34th Sunday of Ordinary Time
Solemnity of Christ Our King
Isaiah 61: 9 – 11; John 15: 1 – 8
In His public ministry Jesus often spoke of the Kingdom of God and in time, the people living in expectation of the Messiah proclaimed by the prophets began to look to Him as this Messiah, as a King. But their idea of this long awaited Messiah-King was colored by a long oppression by other nations. They were looking for a warrior, a leader who would bring them freedom, freedom from the hated Romans, their present oppressor.
St. John recounts this: “When the people saw the sign (the multiplication of the loaves) He had performed they began to say, ‘This is undoubtedly the Prophet who is to come into the world.’ At that, Jesus realized that they would come and carry Him off to make Him king, so He fled back to the mountain alone.” (John 6: 14f) Under no circumstances would Jesus accept being such a king. His own followers, contrary to Jesus’ words and actions, hoped He would liberate them – on the evening of the Resurrection on the way to Emmaus Jesus had to correct Cleophas and his companion about this. In their own words: “We were hoping that He was the one would set Israel free.” (Luke 24: 21)

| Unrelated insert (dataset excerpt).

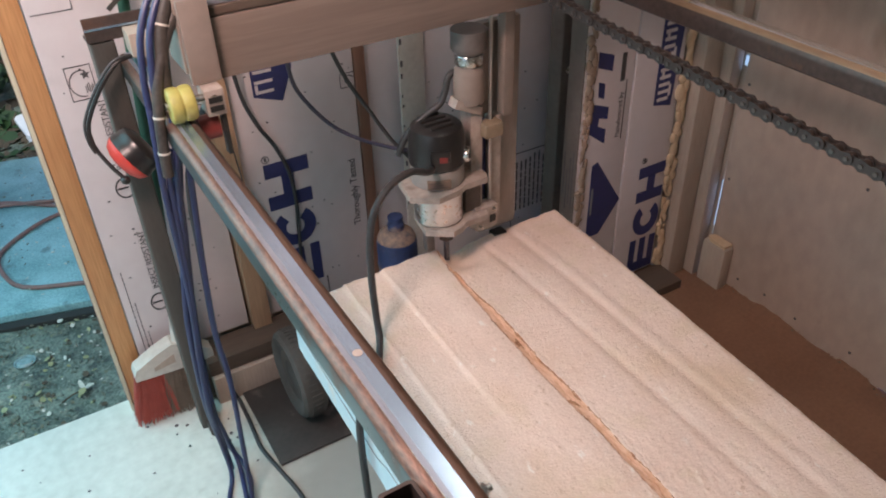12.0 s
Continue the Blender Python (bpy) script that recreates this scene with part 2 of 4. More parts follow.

And now, in no way appearing as a king in splendor – rather, crowned with thorns, bleeding, brutally scourged – Jesus does not contradict Pilate when asked, “Then You are a king?” Jesus answered, “You say that I am a king. For this I was born and for this I came into the world” and He had preceded this reply with: “…My kingdom is not here.”
We know from the Gospels that Pontius Pilate was aware of Jesus’ innocence and tried to have him released but was under unrelenting pressure and threats by the Jewish leaders demanding to have Him executed; Pilate caved in and the leaders triumphed.
Some time ago I can upon a book in our library “The Wife of Pilate” – all of 63 pages – more of a novel than history yet it is based on history – three of the characters really existed: Jesus, Pilate and his wife who is given the name Claudia and the trial of Jesus before Pilate is very briefly presented.
The author creates this scene – Claudia and her slave are looking down from the roof of the palace as Pilate passes sentence of death and they are drawn to look on the face of the condemned and the author writes, “…the really heart-rending thing is to see that this pitiable One looked, as though He were having pity upon the whole world, even upon the Procurator, His judge – yes, even upon him! This compassion completely enveloped the face of the condemned…” – not revenge, not the least bit of hatred – rather, compassion enveloped His face.
Claudia, “stricken by the face of the Crucified” is haunted by this and ultimately, in Rome, looks for some Nazarenes – Jesus’ followers – to learn about the Crucified One and finds herself arrested with them. With these Nazarenes she is martyred in the coliseum while the emperor and his unknowing guest look on – the guest is Pilate. It is the author’s description of Claudia’s experience “stricken by the face of the Crucified” that is well worth our own reflection.
On this Solemnity of Our Lord Jesus Christ, King of the Universe, the Patronal Feast of our Abbey, we gather in faith as the people of this King, this most compassionate One – can we not say truly that you/I with countless others have been stricken by the Crucified, stricken by the compassion, mercy, forgiving love of Jesus of our faith Whom we have received, do receive?
In this Holy Eucharist we are given the privilege of seeing the Sacred Host, the Precious Blood of the Lord – signs of the living reality of the Lord our King – in these sacred gifts we see His compassion, love – more than that we touch it – we consume it – not an “it – rather the Lord Jesus Himself. To be stricken by the Lord, embraced, penetrated, intoxicated is what our faith is about – is why we come to receive Him in Word, in Sacrament. Is it not?
In the reading from the Book of Revelation we heard: “To Him who loves us and has freed us from our sins by His blood…to Him be glory and power, forever and ever. Amen.” Surely, each one of us stricken by the compassionate presence of the Lord can add our own personal “Amen” to this.